3. The windshield wiper device according to claim 1, characterized in that the deformation element (9) is designed as a raised section, which projects radially beyond an outer jacket (10) of the bushing (7).

4. The windshield wiper device according to claim 1, characterized in that the deformation element (9) is designed as a notch in the bushing wall.

5. The windshield wiper device according to claim 4, characterized in that the notch runs in a tangential direction.

6. The windshield wiper device according to claim 4, characterized in that the notch extends in a radial direction.

7. The windshield wiper device according to claim 4, characterized in that the notch extends in an axial direction.

8. The windshield wiper device according to claim 4, characterized in that the notch runs completely through the bushing wall.

9. The windshield wiper device according to claim 8, characterized in that the notch is arranged adjacent to an end face of the bushing (7).

10. The windshield wiper device according to claim 1, characterized in that a plurality of deformation elements (9) are distributed over the periphery.
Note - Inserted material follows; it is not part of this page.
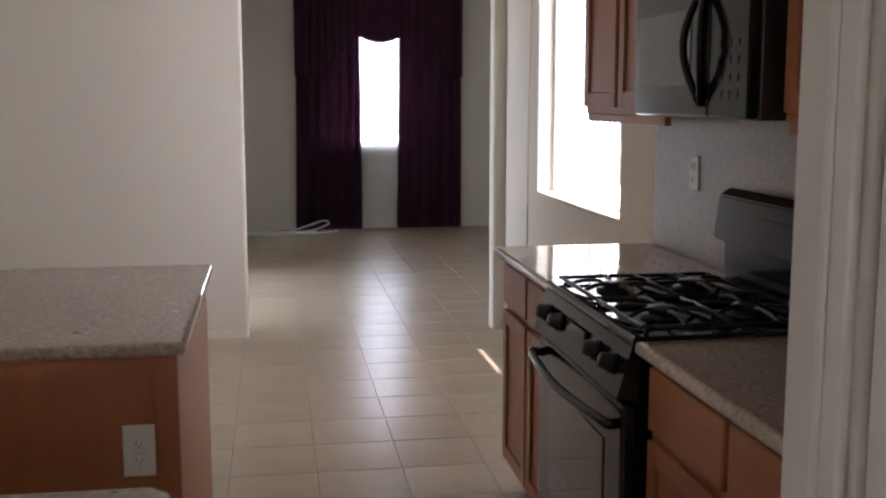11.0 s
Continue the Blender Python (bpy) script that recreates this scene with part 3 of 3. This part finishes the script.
# ---- island ----
isl = thing("kitchen_island", "stained maple island cabinet with drawers and doors", "island")
part("carcass", box(1.07, 1.672, 0.840, 1.920, 0.10, TOP - SLAB - 0.001), WOOD, isl)
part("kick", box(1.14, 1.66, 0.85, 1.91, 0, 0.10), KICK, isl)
part("end_panel", box(1.069, 1.674, 0.826, 0.840, 0.0, TOP - SLAB - 0.001, 0.002, 1), WOOD, isl)
part("end_panel", box(1.069, 1.674, 1.920, 1.934, 0.0, TOP - SLAB - 0.001, 0.002, 1), WOOD, isl)
part("back_panel", box(1.673, 1.681, 0.842, 1.918, 0.0, TOP - SLAB - 0.001), WOOD, isl)
part("corner_post", box(1.630, 1.684, 0.818, 0.826, 0.0, TOP - SLAB - 0.001, 0.002, 1), WOOD, isl)
for a, b in ((0.865, 1.405), (1.432, 1.900)):
    shaker("drawer_front", isl, 1.07, a, b, 0.715, 0.860)
    shaker("door", isl, 1.07, a, b, 0.125, 0.690)
it = thing("island_countertop", "speckled beige polished granite island top", "countertop")
part("slab", prism(((1.02, 0.806), (1.703, 0.806), (1.703, 1.952), (1.02, 1.952)), TOP - SLAB, TOP, 0.011), GRAN, it)

# ---- range ----
rng = thing("gas_range", "black freestanding gas range with cast grates", "range")
RX, RY0, RY1 = 2.725, 0.657, 1.423
part("body", box(RX, 3.31, RY0, RY1, 0.02, 0.895, 0.004, 1), BLACK, rng)
ct = part("cooktop", prism(((RX - 0.02, RY0 - 0.003), (3.23, RY0 - 0.003), (3.23, RY1 + 0.003), (RX - 0.02, RY1 + 0.003)), 0.896, 0.922, 0.008), COOK, rng)
cp = bmesh.new()
vs = [cp.verts.new(p) for p in ((RX - 0.02, RY0, 0.900), (RX - 0.055, RY0, 0.780), (RX, RY0, 0.770), (RX, RY0, 0.900))]
cp.faces.new(vs)
g = bmesh.ops.extrude_face_region(cp, geom=cp.faces[:])
for v in g["geom"]:
    if isinstance(v, bmesh.types.BMVert):
        v.co.y = RY1
panel = part("control_panel", cp, BLACK, rng)
for y in (RY0 + 0.085, RY0 + 0.215, RY1 - 0.215, RY1 - 0.085):
    k = part("knob", lathe(((0.026, 0), (0.026, 0.008), (0.021, 0.012), (0.019, 0.030), (0.015, 0.034))), BLACKP, panel, smooth=True)
    k.matrix_local = pose(RX - 0.038, y, 0.842, 0, -74, 0)
part("display", box(RX - 0.043, RX - 0.036, RY0 + 0.30, RY1 - 0.30, 0.815, 0.868, 0.001, 1), LCD, panel)
dr = part("oven_door", box(RX - 0.040, RX - 0.001, RY0 + 0.004, RY1 - 0.004, 0.225, 0.762, 0.010, 3), BLACK, rng)
part("door_glass", box(RX - 0.043, RX - 0.039, RY0 + 0.13, RY1 - 0.13, 0.33, 0.645, 0.001, 1), DGLASS, dr, "dark oven window")
part("handle", tube(spline([(RX - 0.04, RY0 + 0.03, 0.712), (RX - 0.075, RY0 + 0.05, 0.715), (RX - 0.098, (RY0 + RY1) / 2, 0.712), (RX - 0.075, RY1 - 0.05, 0.715), (RX - 0.04, RY1 - 0.03, 0.712)], 6), 0.013, 10), BLACK, dr, smooth=True)
part("drawer", box(RX - 0.034, RX - 0.001, RY0 + 0.004, RY1 - 0.004, 0.045, 0.215, 0.008, 2), BLACK, rng)
bg = bmesh.new()
prof = ((3.262, 0.922), (3.315, 0.922), (3.315, 1.180), (3.270, 1.192), (3.238, 1.170), (3.222, 1.040), (3.262, 1.030))
vs = [bg.verts.new((x, RY0 - 0.003, z)) for x, z in prof]
bg.faces.new(vs)
g = bmesh.ops.extrude_face_region(bg, geom=bg.faces[:])
for v in g["geom"]:
    if isinstance(v, bmesh.types.BMVert):
        v.co.y = RY1 + 0.003
bmesh.ops.recalc_face_normals(bg, faces=bg.faces)
bmesh.ops.bevel(bg, geom=bg.edges[:], offset=0.005, segments=2, affect="EDGES")
guard = part("backguard", bg, BLACK, rng)
pl = part("display", box(-0.002, 0.002, -0.11, 0.11, -0.045, 0.045, 0.001, 1), BLACK, guard)
pl.matrix_local = pose(3.2275, 1.04, 1.085, 0, 5.3, 0)


def grate(cy0, cy1, cx0, cx1, z):
    """A cast frame on four feet with arched fingers reaching in over two burners."""
    bm = bmesh.new()
    ry, top = 0.03, z + 0.006
    rim = [(cx0 + ry, cy0, top), (cx1 - ry, cy0, top), (cx1 - 0.006, cy0 + 0.006, top), (cx1, cy0 + ry, top), (cx1, cy1 - ry, top), (cx1 - 0.006, cy1 - 0.006, top), (cx1 - ry, cy1, top),
           (cx0 + ry, cy1, top), (cx0 + 0.006, cy1 - 0.006, top), (cx0, cy1 - ry, top), (cx0, cy0 + ry, top), (cx0 + 0.006, cy0 + 0.006, top), (cx0 + ry, cy0, top)]
    tube(spline(rim, 4), 0.0058, 8, bm)
    mx, my = (cx0 + cx1) / 2, (cy0 + cy1) / 2
    tube([(mx, cy0, top), (mx, my, top + 0.004), (mx, cy1, top)], 0.0055, 8, bm)
    for bx, e0, e1 in ((RX + 0.125, cx0, mx), (3.075, mx, cx1)):
        for k in range(6):
            t = math.pi * (k + 0.5) / 3
            c, q = math.cos(t), math.sin(t)
            reach = min(((e1 - bx) if c > 0 else (bx - e0)) / max(abs(c), 1e-3), (cy1 - cy0) / 2 / max(abs(q), 1e-3))
            pts = [(bx + c * reach * f, my + q * reach * f, top + h) for f, h in ((1.0, 0.0), (0.8, 0.008), (0.55, 0.013), (0.33, 0.012), (0.26, 0.006))]
            tube(spline(pts, 3), [0.0062 - 0.00015 * i for i in range(13)], 8, bm)
    for x in (cx0 + 0.012, cx1 - 0.012):
        for y in (cy0 + 0.004, cy1 - 0.004):
            cyl((x, y, z - 0.0065), (x, y, top), 0.007, 0.006, 10, bm=bm)
    return bm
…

11. The windshield wiper device according to claim 1, characterized in that the bushing (7) has a variable outer diameter over the axial length thereof.

12. The windshield wiper device according to claim 1, characterized in that an inner jacket (11) of the bushing is a smooth surface over an axial partial length.

13. (canceled)

14. The windshield wiper device according to claim 1 wherein an inner jacket of the bushing has therein a groove opposite the deformation element.
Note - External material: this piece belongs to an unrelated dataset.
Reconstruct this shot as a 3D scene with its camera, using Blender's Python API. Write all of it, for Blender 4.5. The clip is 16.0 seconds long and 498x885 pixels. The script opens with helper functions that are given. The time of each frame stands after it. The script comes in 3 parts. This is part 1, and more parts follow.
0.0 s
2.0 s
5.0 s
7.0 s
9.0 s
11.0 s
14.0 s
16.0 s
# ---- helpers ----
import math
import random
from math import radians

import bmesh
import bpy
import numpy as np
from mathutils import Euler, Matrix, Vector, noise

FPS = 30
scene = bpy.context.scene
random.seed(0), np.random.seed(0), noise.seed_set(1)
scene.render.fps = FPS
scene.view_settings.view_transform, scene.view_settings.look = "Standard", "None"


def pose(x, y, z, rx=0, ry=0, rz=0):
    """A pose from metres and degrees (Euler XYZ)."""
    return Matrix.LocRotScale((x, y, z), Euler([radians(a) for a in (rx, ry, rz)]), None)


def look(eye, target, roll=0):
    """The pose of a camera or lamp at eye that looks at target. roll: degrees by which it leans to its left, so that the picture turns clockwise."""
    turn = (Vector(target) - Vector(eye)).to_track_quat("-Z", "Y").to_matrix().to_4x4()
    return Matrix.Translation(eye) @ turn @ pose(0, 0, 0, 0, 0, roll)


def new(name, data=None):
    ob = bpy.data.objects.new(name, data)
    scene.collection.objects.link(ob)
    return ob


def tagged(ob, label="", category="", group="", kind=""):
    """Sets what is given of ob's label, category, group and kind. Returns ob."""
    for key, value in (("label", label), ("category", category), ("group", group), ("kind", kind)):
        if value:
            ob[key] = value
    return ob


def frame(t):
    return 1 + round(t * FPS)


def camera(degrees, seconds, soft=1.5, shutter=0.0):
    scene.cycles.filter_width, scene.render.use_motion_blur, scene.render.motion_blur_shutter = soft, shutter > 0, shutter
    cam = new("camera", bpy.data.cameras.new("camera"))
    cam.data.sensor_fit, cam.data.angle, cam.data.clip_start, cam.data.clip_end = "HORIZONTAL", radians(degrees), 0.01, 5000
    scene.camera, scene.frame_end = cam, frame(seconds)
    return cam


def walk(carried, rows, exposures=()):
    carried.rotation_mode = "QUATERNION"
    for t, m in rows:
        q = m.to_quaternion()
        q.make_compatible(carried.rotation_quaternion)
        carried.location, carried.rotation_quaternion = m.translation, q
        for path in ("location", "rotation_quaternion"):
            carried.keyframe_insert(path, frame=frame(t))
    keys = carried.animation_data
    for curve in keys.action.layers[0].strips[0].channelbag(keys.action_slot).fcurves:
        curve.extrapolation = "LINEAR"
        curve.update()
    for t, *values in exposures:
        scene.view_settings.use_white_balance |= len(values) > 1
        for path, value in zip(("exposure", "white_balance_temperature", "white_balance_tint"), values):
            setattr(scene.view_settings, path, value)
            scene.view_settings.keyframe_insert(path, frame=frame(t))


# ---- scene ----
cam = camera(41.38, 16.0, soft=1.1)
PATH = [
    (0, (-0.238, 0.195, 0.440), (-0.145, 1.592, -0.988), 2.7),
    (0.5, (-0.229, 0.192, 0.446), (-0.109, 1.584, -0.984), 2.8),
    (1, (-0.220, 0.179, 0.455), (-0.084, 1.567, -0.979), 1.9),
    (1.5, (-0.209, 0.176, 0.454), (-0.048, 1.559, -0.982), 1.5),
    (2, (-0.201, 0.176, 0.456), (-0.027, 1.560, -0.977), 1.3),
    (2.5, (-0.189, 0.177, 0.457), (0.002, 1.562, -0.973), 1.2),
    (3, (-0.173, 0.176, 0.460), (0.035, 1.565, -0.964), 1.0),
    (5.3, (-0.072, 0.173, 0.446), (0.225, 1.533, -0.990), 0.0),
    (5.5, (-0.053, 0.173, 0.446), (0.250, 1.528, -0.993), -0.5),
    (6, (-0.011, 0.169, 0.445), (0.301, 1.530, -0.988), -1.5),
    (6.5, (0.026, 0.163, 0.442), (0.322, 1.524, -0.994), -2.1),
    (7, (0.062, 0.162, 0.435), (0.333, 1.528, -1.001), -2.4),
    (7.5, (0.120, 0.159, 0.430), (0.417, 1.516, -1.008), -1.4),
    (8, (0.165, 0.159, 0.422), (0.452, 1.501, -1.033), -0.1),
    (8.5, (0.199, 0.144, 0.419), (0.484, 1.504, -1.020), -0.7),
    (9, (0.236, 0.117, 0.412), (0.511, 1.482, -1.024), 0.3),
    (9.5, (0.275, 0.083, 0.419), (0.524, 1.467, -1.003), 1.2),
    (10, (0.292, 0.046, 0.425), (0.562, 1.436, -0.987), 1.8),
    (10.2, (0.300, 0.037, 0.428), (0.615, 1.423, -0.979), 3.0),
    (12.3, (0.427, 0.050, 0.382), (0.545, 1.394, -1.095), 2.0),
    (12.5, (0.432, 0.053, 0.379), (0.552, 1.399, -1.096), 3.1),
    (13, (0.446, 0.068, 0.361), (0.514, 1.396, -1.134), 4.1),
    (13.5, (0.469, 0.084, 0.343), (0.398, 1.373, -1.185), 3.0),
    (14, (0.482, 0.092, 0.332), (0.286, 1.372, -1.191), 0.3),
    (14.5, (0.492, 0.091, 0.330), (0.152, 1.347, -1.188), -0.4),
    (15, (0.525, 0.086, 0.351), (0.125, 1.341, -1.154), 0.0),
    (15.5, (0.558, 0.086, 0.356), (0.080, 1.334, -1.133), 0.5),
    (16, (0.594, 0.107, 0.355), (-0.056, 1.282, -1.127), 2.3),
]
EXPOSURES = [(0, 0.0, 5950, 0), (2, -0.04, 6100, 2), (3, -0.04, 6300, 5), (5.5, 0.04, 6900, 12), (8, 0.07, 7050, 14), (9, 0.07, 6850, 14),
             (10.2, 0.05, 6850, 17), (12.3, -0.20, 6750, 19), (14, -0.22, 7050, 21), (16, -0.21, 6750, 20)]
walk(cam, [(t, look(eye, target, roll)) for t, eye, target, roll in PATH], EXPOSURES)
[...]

15. The windshield wiper device according to claim 10 wherein an inner jacket of the bushing has therein a groove opposite each of the deformation elements.

16. A windshield wiper device for a vehicle, the device comprising a wiper arm, a fastening part, and a joint supporting the wiper arm relative to the fastening part, the joint including a bushing receiving a bearing shaft, the bushing being received in a recess in the fastening part, and the bushing being made of plastic and having at least one deformation element integrally formed on an outer surface of a bushing wall.